Friday, November 09, 2012

What Now?

I have a Bible reading plan and try to stick to it. Wednesday morning I picked up a devotional book (I use them mostly for reference) and started reading about a particular incident in 1 Samuel 26. Here’s the scene: David is running for his life as Saul is chasing him with 3,000 chosen men of Israel. Saul camps just off the road not far from where David is camping in the wilderness.

I like v. 4, “David sent out spies, and he knew that Saul was definitely coming.” Hard to miss 3,001 men a place like this. Yep, they’re coming.

So Saul camps on David’s doorstep. David wants to go down into the camp of his potential assassin and takes his nephew Abishai with him. They get down there and find Saul asleep and surrounded by all these people. No, I don’t know what he was thinking either; but, we do know what was on Abishai’s mind: “Today God has delivered your enemy into your hand; now therefore, please let me strike with him the spear to the ground with one stroke, and I will not strike him a second time.” (1 Samuel 26:8).

David denies the request giving two reasons: “‘Do not destroy him, for who can stretch out his hand against the Lord’s anointed and be without guilt.’ David also said, ‘As the Lord lives, surely the Lord will strike him, or his day will come that he dies, or he will go down into battle and perish.” (1 Samuel 26:9-10)

Here’s what grabbed me: Saul had been the hope of the people, a physical and visible leader that offered deliverance. Saul proved himself disobedient to the commands of God, a man after his own heart. He demonstrates so much uncertainty that other leaders back away from him. Now the king is galavanting around the land on his own agenda with no regard for the people of the land nor for the Philistine threat against them. The state of the nation is (in short) “a battleground.”

I believe I can safely say that there was no person on the planet more disagreeable to David than Saul. David had the opportune moment to take Saul out, and what does he do? David calls Saul names--“the Lord’s anointed.” What do you imagine David was feeling, looking down at the man who single-handedly changed the lifestyle of a nation--and him as an individual? What was he feeling? What about those who agreed with how the king was thinking, the direction he was taking the country?

Now look at what David says: 1) touch “the Lord’s anointed” with guilt; 2) God will take him out on His agenda.

God is up to something and we can be certain it has everything to do with His glory. David was on God’s time, watching this crazy king from over his shoulder as he jeopardized the entire kingdom; but it was not time for the king to leave office. David must wait in a manner that preserves his integrity--albeit in exile. He could have taken what was rightfully his, but is this the way to achieve God’s will? God’s will for whom?

I sort of feel like I’m in David’s sandals right now, walking away from the camp of sleeping Saul. I am frustrated, disappointed, angry, frightened, tired, grieved. But I could do no better job. Could someone else? David sure had a lot of backing. Did David walk into Saul’s camp thinking, “I can do a better job for this country--and stop running” a thousand times before breakfast--but could he force God’s will? What would be the outcome?

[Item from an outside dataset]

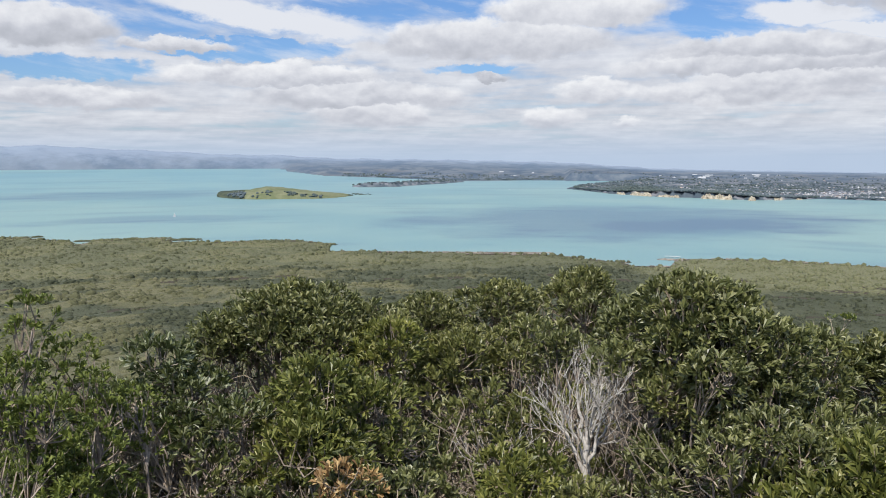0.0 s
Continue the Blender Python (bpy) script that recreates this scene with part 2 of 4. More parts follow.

Perhaps there is someone who could do a better job, but right now. Much more terrible people are on their way and God will take them out in God-glorifying ways.

Something else to think about: God was not finished with the leader-in-office and God was not finished the nation, either. They had to carry out what God's plan involved for them.

Keep reading God’s unchanging Word and find that things are not going to get better until God is ready. Watch the skies for The King, who is coming. He will do the job the best way, as only He can.